MFE: What are you finding as far as buyer interest?
I think Freddie Mac and Fannie Mae will continue to provide huge market share of debt capital that finances those deals. As a result, there are a lot of local, regional players and buyers. These are fine assets we’re selling. Local people that own 2,000 or 3,000 units can do very well with these assets. Fannie and Freddie are providing very attractive, sub-6 percent financing. That’s creating sufficient demand for us to get the pricing that we think is pretty fair and reasonable.

MFE: There’s been some speculation recently about the potential for multifamily IPOs in the coming year. Do you expect the number of apartment companies in the public space to grow?
This is a tricky question. Will there be small companies that might go public? I suppose anything is possible because any investment banker loves making a 6 percent or 7 percent fee. But I don’t see the purpose. It wasn’t long ago where there were 33 [public] multifamily companies. Doug Crocker and Sam Zell used to say that we didn’t need that many, and 10 years from now, most of them will be gone.

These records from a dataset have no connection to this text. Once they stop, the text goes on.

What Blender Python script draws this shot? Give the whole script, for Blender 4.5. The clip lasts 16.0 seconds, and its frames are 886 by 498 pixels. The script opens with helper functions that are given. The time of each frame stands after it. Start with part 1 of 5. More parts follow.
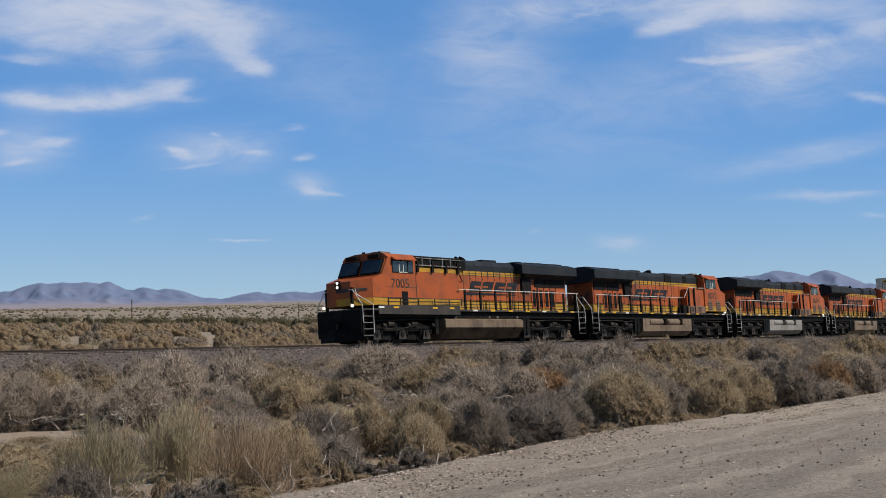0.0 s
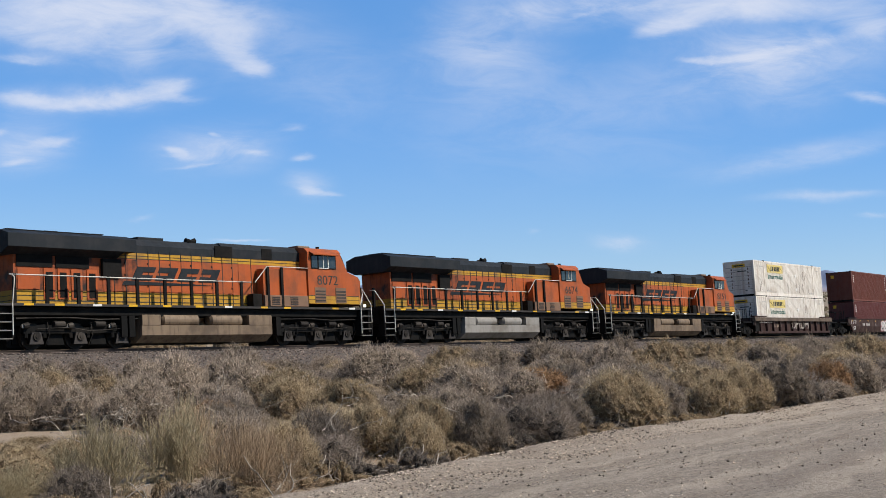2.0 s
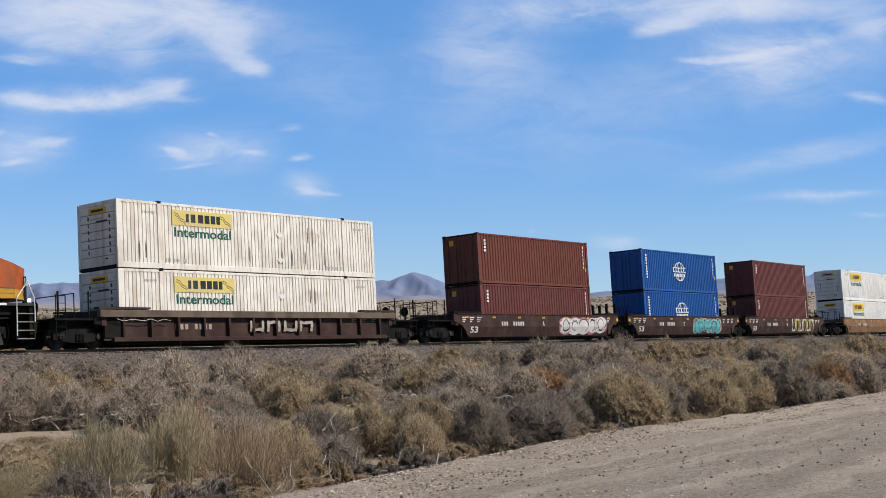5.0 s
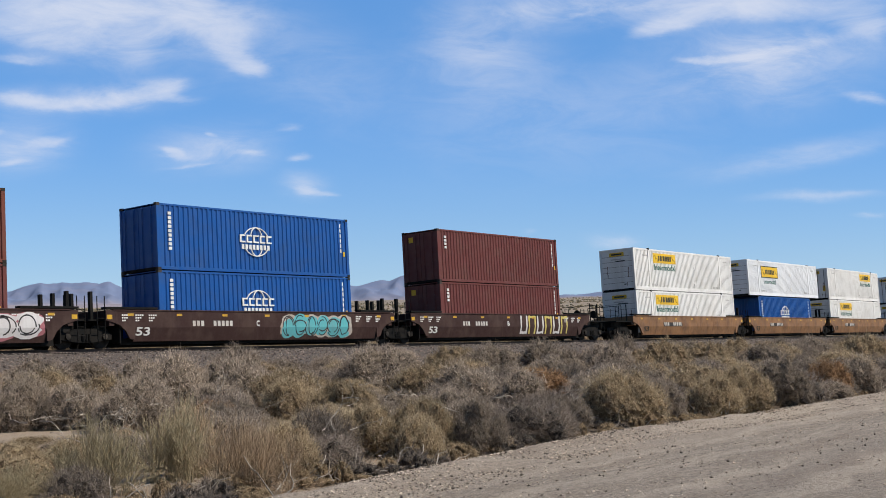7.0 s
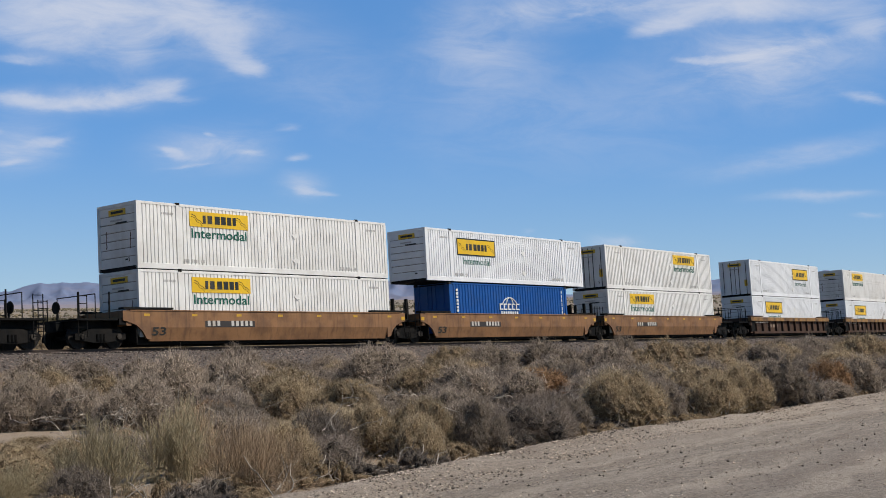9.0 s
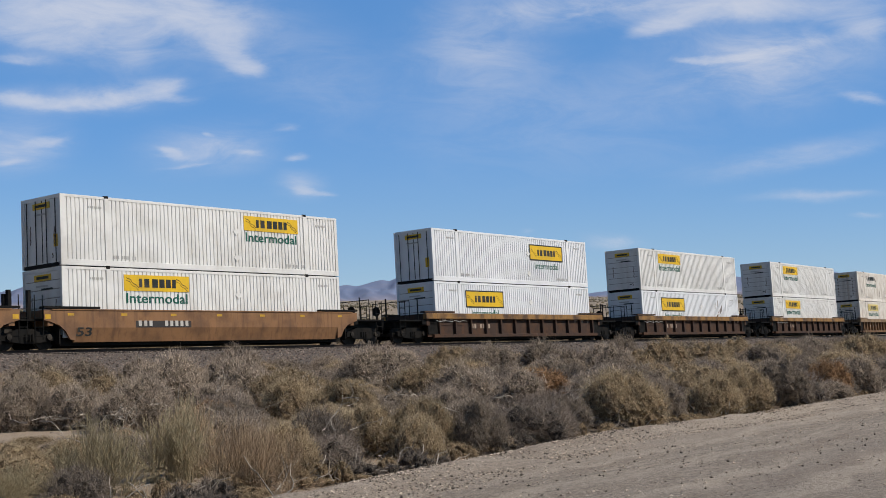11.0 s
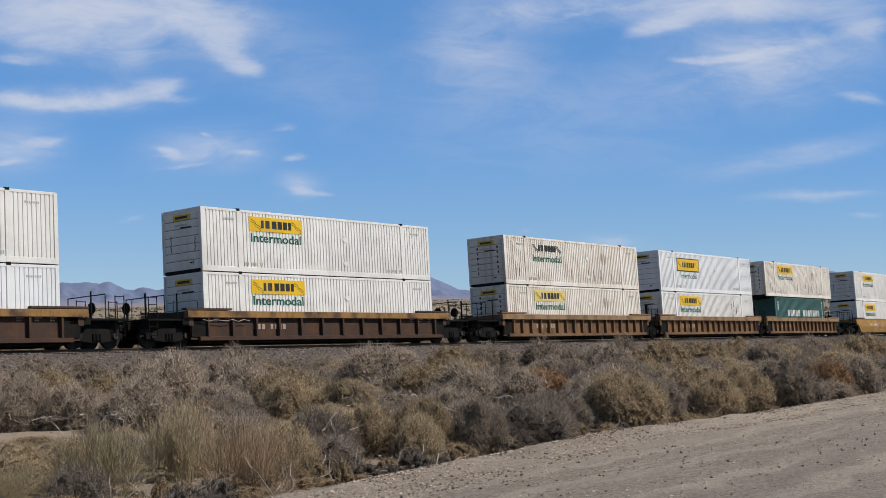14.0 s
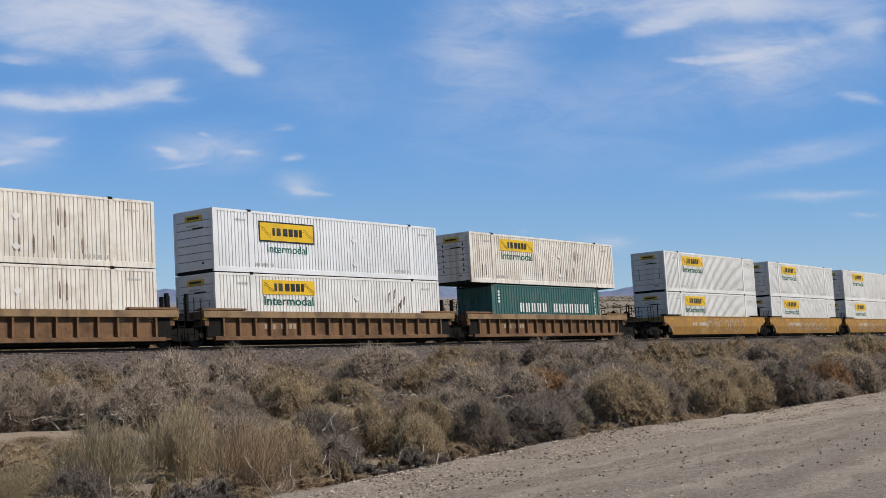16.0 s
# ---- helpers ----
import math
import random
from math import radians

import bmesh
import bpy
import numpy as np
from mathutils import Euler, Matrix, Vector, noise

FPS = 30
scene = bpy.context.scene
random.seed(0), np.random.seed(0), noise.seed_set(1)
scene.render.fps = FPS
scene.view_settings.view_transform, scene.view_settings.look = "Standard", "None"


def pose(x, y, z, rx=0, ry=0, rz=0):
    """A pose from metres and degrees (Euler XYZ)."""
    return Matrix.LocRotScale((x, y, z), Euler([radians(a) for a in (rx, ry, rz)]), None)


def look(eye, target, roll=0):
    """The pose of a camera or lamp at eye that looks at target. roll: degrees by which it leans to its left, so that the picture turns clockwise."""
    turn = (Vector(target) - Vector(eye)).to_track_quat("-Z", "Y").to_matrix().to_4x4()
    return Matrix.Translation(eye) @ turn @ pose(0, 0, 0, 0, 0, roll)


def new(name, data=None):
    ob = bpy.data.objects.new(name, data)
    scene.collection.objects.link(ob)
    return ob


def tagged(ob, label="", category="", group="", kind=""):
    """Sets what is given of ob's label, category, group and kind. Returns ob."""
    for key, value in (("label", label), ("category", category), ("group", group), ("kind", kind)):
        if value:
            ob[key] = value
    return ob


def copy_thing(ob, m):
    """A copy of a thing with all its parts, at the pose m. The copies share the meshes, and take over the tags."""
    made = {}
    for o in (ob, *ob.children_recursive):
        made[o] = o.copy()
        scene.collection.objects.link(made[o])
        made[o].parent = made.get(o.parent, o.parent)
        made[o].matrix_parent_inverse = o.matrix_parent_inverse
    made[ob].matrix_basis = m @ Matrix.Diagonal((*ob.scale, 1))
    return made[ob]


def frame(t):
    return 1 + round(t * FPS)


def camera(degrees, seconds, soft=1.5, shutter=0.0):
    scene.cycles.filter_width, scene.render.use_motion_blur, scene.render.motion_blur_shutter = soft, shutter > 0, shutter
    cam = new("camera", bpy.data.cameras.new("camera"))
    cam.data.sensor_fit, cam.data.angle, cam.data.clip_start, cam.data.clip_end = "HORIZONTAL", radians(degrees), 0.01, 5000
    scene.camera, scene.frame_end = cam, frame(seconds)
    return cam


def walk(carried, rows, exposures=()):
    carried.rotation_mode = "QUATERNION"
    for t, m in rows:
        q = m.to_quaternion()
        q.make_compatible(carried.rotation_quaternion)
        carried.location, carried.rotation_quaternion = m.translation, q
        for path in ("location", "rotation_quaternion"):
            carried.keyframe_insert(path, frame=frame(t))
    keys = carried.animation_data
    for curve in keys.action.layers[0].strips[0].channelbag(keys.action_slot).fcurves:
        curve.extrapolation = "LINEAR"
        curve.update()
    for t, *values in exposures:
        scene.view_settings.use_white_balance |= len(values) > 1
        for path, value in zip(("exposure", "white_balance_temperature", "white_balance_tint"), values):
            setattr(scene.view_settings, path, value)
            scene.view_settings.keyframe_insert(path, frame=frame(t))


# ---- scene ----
# World: z = 0 at the top of the low rail, x along the track, the train runs towards -x.
cam = camera(37.0, 16.0, 0.9)
EYE = (0.0, 0.0, -0.04)
VIEW = look(EYE, (76.7814, 63.6659, 7.1204), -1.109)
walk(cam, [(0.0, VIEW), (16.0, VIEW)], exposures=[(0.0, -0.06), (0.5, 0.04), (1.0, 0.20), (4.0, 0.21), (6.3, 0.12), (7.0, 0.16), (8.0, 0.15), (8.5, 0.08), (9.0, -0.02), (11.3, -0.06), (16.0, -0.05)])

# ---- light ----
SUN_TO = Vector((0.50, -0.95, 1.15)).normalized()
sun = new("sun", bpy.data.lights.new("sun", "SUN"))
sun.data.energy, sun.data.angle, sun.data.color = 4.5, radians(0.53), (1.0, 0.93, 0.82)
sun.matrix_world = look((0, 0, 60), Vector((0, 0, 60)) - SUN_TO)
world = bpy.data.worlds.new("sky")
scene.world = world
world.use_nodes = True
wn = world.node_tree
sky = wn.nodes.new("ShaderNodeTexSky")
sky.sky_type, sky.sun_disc = "NISHITA", False
sky.sun_elevation = math.asin(SUN_TO.z)
sky.sun_rotation = math.atan2(SUN_TO.x, SUN_TO.y)
sky.air_density, sky.dust_density, sky.ozone_density, sky.altitude = 1.0, 0.0, 3.0, 900
tint = wn.nodes.new("ShaderNodeHueSaturation")
tint.inputs["Saturation"].default_value = 1.2
wn.links.new(sky.outputs[0], tint.inputs["Color"])
wn.links.new(tint.outputs[0], wn.nodes["Background"].inputs[0])
wn.nodes["Background"].inputs[1].default_value = 0.078

# ---- node helpers ----


class Mat:
    """A procedural material: noise-varied base colour, roughness, relief."""

    def __init__(self, name, color, rough=0.7, metal=0.0):
        self.m = bpy.data.materials.new(name)
        self.m.use_nodes = True
        self.t = self.m.node_tree
        self.b = self.t.nodes["Principled BSDF"]
        self.b.inputs["Roughness"].default_value = rough
        self.b.inputs["Metallic"].default_value = metal
        self.b.inputs["Base Color"].default_value = (*color, 1)
        rgb = self.node("ShaderNodeRGB")
        rgb.outputs[0].default_value = (*color, 1)
        self.c = rgb.outputs[0]
        self.pos = self.node("ShaderNodeTexCoord").outputs["Object"]

    def node(self, kind):
        return self.t.nodes.new(kind)

    def link(self, a, b):
        self.t.links.new(a, b)

    def scaled(self, sx, sy, sz):
        n = self.node("ShaderNodeMapping")
        n.inputs["Scale"].default_value = (sx, sy, sz)
        self.link(self.pos, n.inputs["Vector"])
        return n.outputs[0]

    def noise(self, scale, detail=4, rough=0.6, vec=None, dist=0.0):
        n = self.node("ShaderNodeTexNoise")
        n.inputs["Scale"].default_value, n.inputs["Detail"].default_value = scale, detail
        n.inputs["Roughness"].default_value, n.inputs["Distortion"].default_value = rough, dist
        self.link(vec or self.pos, n.inputs["Vector"])
        return n.outputs["Fac"]

    def ramp(self, fac, lo, hi, a=0.0, b=1.0):
        n = self.node("ShaderNodeMapRange")
        n.interpolation_type = "SMOOTHSTEP"
        for k, x in zip(("From Min", "From Max", "To Min", "To Max"), (lo, hi, a, b)):
            n.inputs[k].default_value = x
        self.link(fac, n.inputs["Value"])
        return n.outputs[0]

    def math(self, op, a, b):
        n = self.node("ShaderNodeMath")
        n.operation = op
        for i, x in enumerate((a, b)):
            if isinstance(x, (int, float)):
                n.inputs[i].default_value = x
            else:
                self.link(x, n.inputs[i])
        return n.outputs[0]

    def mix(self, fac, color, mode="MIX"):
        n = self.node("ShaderNodeMix")
        n.data_type, n.blend_type = "RGBA", mode
        if isinstance(fac, (int, float)):
            n.inputs[0].default_value = fac
        else:
            self.link(fac, n.inputs[0])
        self.link(self.c, n.inputs[6])
        if isinstance(color, tuple):
            n.inputs[7].default_value = (*color, 1)
        else:
            self.link(color, n.inputs[7])
        self.c = n.outputs[2]
        return self

    def stain(self, color, scale, lo, hi, amount=1.0, vec=None, detail=5):
        return self.mix(self.ramp(self.noise(scale, detail, vec=vec), lo, hi, 0.0, amount), color)

    def vary(self, random_out, lo=0.85, hi=1.15):
        """Brightness by the object's own random number."""
        n = self.node("ShaderNodeHueSaturation")
        self.link(self.ramp(random_out, 0, 1, lo, hi), n.inputs["Value"])
        self.link(self.c, n.inputs["Color"])
        self.c = n.outputs[0]
        return self

    def bump(self, height, strength=0.4, depth=0.01):
        n = self.node("ShaderNodeBump")
        n.inputs["Strength"].default_value, n.inputs["Distance"].default_value = strength, depth
        self.link(height, n.inputs["Height"])
        self.link(n.outputs[0], self.b.inputs["Normal"])
        return self

    def done(self):
        self.link(self.c, self.b.inputs["Base Color"])
        return self.m


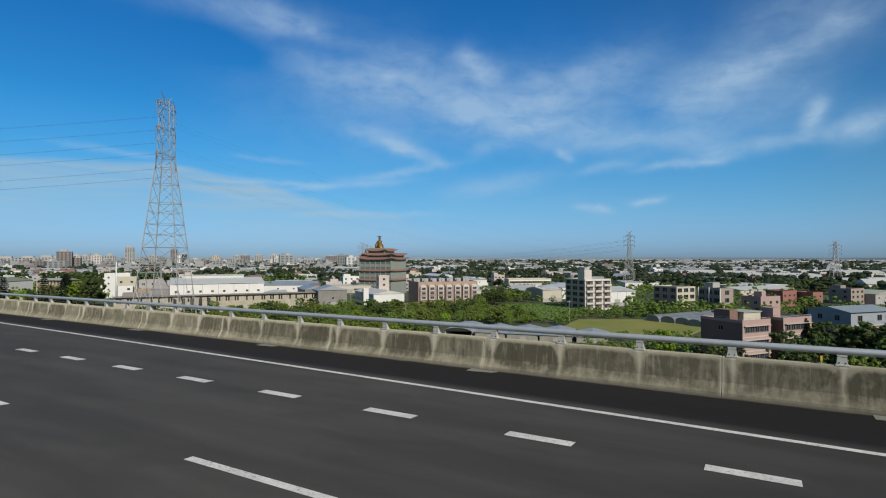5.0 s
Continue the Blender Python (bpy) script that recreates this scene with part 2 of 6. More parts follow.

And, in fact, they were.

The reason I think it is a trick question, though, is that when a lot of people ask me that question, they actually mean, ‘Do you think Archstone will come public again?’ I suppose that’s possible. I think Archstone is a really different company. There is a platform there. There is a track record, and there is some public experience. There is management team and a platform that investors can get behind as opposed to the next new, little REIT. I’m not quite sure what niche, strategy, or purpose a $700 million REIT serves in the marketplace. I just don’t get it. The problem with Archstone, however, is that it’s too damn big. I’m not sure that a public IPO of that company solves the problems existing equity or senior lenders have with them. I don’t think it does much for Bank of America, the Lehman Bros. estate, or Barclay’s if they each own a huge position in a public company, and they’re locked out on their stock. So I don’t what’s going to happen there.